Lehrkräfte werden in der Regel von Lehrkräften ausgebildet, fortgebildet und administriert. Damit gehört das System Schule zu den wenigen gesellschaftlichen Bereichen, die sich quasi selbstreferentiell genügen. Die Anforderungen des Lebens und Arbeitens bewegen sich heute in interdisziplinären Kontexten, in komplexen Netzwerken. Wie nehmen Sie diesen ›gap‹ zwischen Schul- und Lebenswirklichkeit wahr, und spielt diese Fragestellung in der DSA eine Rolle?
Wie bei allen anderen Berufstätigen profitieren auch Lehrkräfte von einem Blick über den eigenen Tellerrand. Gerade Quer- und Seiteneinsteiger sind für Schulen eine Chance auf wertvolle Impulse von außen. Auch wir holen bei unseren Veranstaltungen wie Foren oder bei unserem Online-Format ›Digitale Impulse‹ gerne die Perspektive aus den unterschiedlichsten Bereichen der Gesellschaft ein. Meiner Erfahrung nach hapert es aber eher an einer anderen Stelle im deutschen Fortbildungs- und Unterstützungssystem für Schulen: Wir haben zu wenige gute Praktikerinnen und Praktiker, die im Austausch mit der Wissenschaft gute Fortbildungen für Lehrkräfte entwickeln. Das geschieht zu oft fernab der schulischen Realität und an den Bedarfen der Schulen vorbei. Wir wollen die Perspektive der gelingenden Praxis stärken und gemeinsam mit erfahrenen Praktikern die ›next best practice‹ in die Lehrkräftefortbildung einbringen.
Lässt sich nach bald 15 Jahren Deutscher Schulpreis ein Konzentrat dessen beschreiben, was eine gute Schule heute ausmacht?

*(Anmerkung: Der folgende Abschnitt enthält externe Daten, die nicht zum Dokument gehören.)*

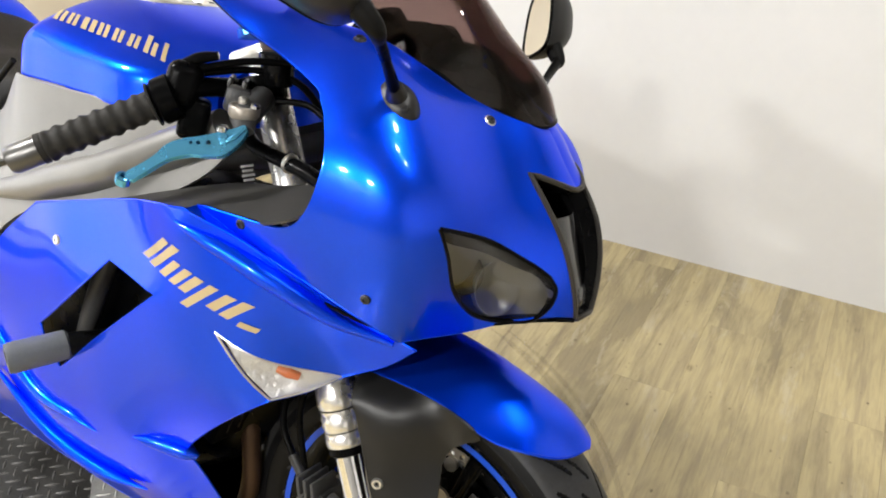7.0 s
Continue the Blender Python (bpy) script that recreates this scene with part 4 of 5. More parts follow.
# -- seats and tail --
seat_shape = sections([
    (-0.715, ((0, 0.78), (0.08, 0.785), (0.10, 0.81), (0.07, 0.84), (0, 0.85))),
    (-0.80, ((0, 0.74), (0.105, 0.742), (0.122, 0.778), (0.09, 0.812), (0, 0.822))),
    (-0.88, ((0, 0.71), (0.118, 0.716), (0.134, 0.762), (0.10, 0.803), (0, 0.81))),
    (-0.95, ((0, 0.73), (0.132, 0.738), (0.146, 0.772), (0.108, 0.806), (0, 0.812))),
    (-1.02, ((0, 0.735), (0.14, 0.745), (0.155, 0.78), (0.115, 0.81), (0, 0.815))),
    (-1.13, ((0, 0.75), (0.14, 0.765), (0.155, 0.80), (0.12, 0.83), (0, 0.84))),
    (-1.20, ((0, 0.80), (0.1, 0.80), (0.12, 0.825), (0.09, 0.85), (0, 0.86))),
], 6, 7)
rider_seat = part("rider_seat", seat_shape, VINYLSEAT, bike, "black vinyl rider seat")
both("seat_edge", join(tube([(-1.2, -0.152, 0.735), (-1.093, -0.152, 0.748), (-1.008, -0.152, 0.754), (-0.935, -0.152, 0.758), (-0.88, -0.15, 0.756), (-0.84, -0.148, 0.748)], 0.005, 10), tube([(-0.84, -0.148, 0.748), (-0.838, -0.142, 0.775), (-0.81, -0.14, 0.806), (-0.783, -0.138, 0.832)], 0.005, 10)), VINYLSEAT, rider_seat)
tail_shape = sections([
    (-1.03, ((0, 0.69), (0.14, 0.69), (0.156, 0.705), (0.156, 0.715), (0.14, 0.722), (0, 0.722))),
    (-1.12, ((0, 0.69), (0.14, 0.70), (0.168, 0.73), (0.168, 0.76), (0.13, 0.775), (0, 0.775))),
    (-1.21, ((0, 0.70), (0.14, 0.71), (0.175, 0.755), (0.17, 0.815), (0.12, 0.862), (0, 0.875))),
    (-1.33, ((0, 0.72), (0.12, 0.735), (0.172, 0.775), (0.165, 0.845), (0.115, 0.895), (0, 0.905))),
    (-1.47, ((0, 0.75), (0.10, 0.765), (0.165, 0.79), (0.145, 0.865), (0.09, 0.925), (0, 0.935))),
    (-1.60, ((0, 0.80), (0.07, 0.815), (0.11, 0.84), (0.10, 0.895), (0.06, 0.945), (0, 0.955))),
    (-1.72, ((0, 0.87), (0.03, 0.875), (0.05, 0.89), (0.045, 0.925), (0.03, 0.95), (0, 0.955))),
], 7, 7)
tail = part("tail_fairing", tail_shape, BLUE, bike, "metallic blue tail fairing")
part("passenger_seat", sections([
    (-1.215, ((0, 0.865), (0.025, 0.866), (0.045, 0.874), (0.035, 0.882), (0, 0.885))),
    (-1.255, ((0, 0.872), (0.07, 0.874), (0.085, 0.888), (0.068, 0.904), (0, 0.912))),
    (-1.345, ((0, 0.88), (0.085, 0.882), (0.102, 0.9), (0.08, 0.924), (0, 0.932))),
    (-1.44, ((0, 0.9), (0.07, 0.905), (0.085, 0.922), (0.066, 0.943), (0, 0.95))),
    (-1.52, ((0, 0.92), (0.035, 0.922), (0.05, 0.933), (0.035, 0.945), (0, 0.948))),
], 6, 7), VINYLSEAT, bike, "black vinyl passenger seat pad")
for s in bars_on(tail_shape, (-1.504, -0.171, 0.882), (-1.424, -0.167, 0.868), (0, 0, 0.035), (0, 1, -0.1), [(0.0, 0.2, 0, 1, 0), (0.3, 0.5, 0, 1, 0), (0.62, 0.7, 0.4, 0.6, 0), (0.8, 1.0, 0, 1, 0)]):
    part("gold_bar", s, GOLD, tail, "small gold model badge as plain bars")
part("undertail", sections([(-1.1, ((0, 0.64), (0.06, 0.645), (0.08, 0.69), (0.07, 0.72), (0, 0.73))), (-1.35, ((0, 0.67), (0.06, 0.675), (0.08, 0.72), (0.07, 0.76), (0, 0.77))), (-1.62, ((0, 0.76), (0.045, 0.765), (0.06, 0.80), (0.05, 0.83), (0, 0.84)))]), BLACK, bike)
for flip in (False, True):
    way = flipped if flip else (lambda s: s)
    part("rear_turn_signal", way(turned([(0.006, 0), (0.007, 0.05), (0.014, 0.062), (0.017, 0.085), (0.013, 0.112), (0.004, 0.122), (0, 0.122)], (-1.525, -0.133, 0.772), (-1.619, -0.238, 0.767))), BLACK, bike, "small black rear turn signal")
refl = part("tail_reflector", box((0.012, 0.03, 0.024), (-1.321, -0.164, 0.634), 0.004), AMBER, bike, "amber side reflector")
part("reflector_cap", box((0.014, 0.032, 0.026), (-1.322, -0.164, 0.66), 0.004), BLACK, refl)
part("reflector_stalk", tube([(-1.318, -0.15, 0.622), (-1.31, -0.13, 0.58)], 0.006, 8), BLACK, refl)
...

Meine Erfahrung ist, dass jede Schule eine gute Schule sein kann, unabhängig von Schulart, Standort und der Zusammensetzung ihrer Schülerschaft. Der Schlüssel für eine gute Schule liegt aber fast immer in der schulinternen Kooperation. Wie arbeiten die Lehrkräfte zusammen? Schaffen sie es, gemeinsam im Team Unterricht vorzubereiten und sich auf ein gemeinsames Leitbild zu verpflichten? Sehen die Lehrkräfte die Schule auch als ihren ganztätigen Arbeitsort über die Zeit im Unterricht hinaus? Dies sind beispielhaft Schlüsselfragen, die gute von schlechten Schulen unterscheiden. Gute Schulen haben außerdem immer Schulleitungen, die bezogen auf Unterrichtsqualität stringent steuern. Ohne eine gute Schulleitung ist Schulentwicklung nicht machbar.
Schule ist eine gesamtgesellschaftliche Gestaltungsaufgabe. Was sind aus Ihrer Sicht die zentralen bildungspolitischen Fragen, die wir auf Zukunft hin gemeinsam als Gesellschaft zu beantworten haben?
Durch die Digitalisierung steht uns Wissen heute rund um die Uhr zur Verfügung. Statt sich auf die klassische Wissensvermittlung zu konzentrieren, muss Schule jungen Leute heute vermitteln, wie man gut zusammenlebt und sich selbst nötiges Wissen aneignen kann. Die Rolle der Schulen als Orte der persönlichen Begegnung in einem inklusiven System, in dem jedes Kind und jeder Jugendliche respektiert wird und einen Platz hat, wird in Zukunft zudem immer wichtiger. In der Schule müssen die Schüler und Schülerinnen darüber hinaus lernen, wie man die Welt verändern kann und welche Rolle sie dabei spielen können. Sie sollten am Ende ihrer schulischen Laufbahn Komplexität verstehen, sich für Werte entscheiden und solidarisch handeln können. Schule zu einem solchen Lernort weiterzuentwickeln – das ist für mich eine zentrale schulpolitische Aufgabe.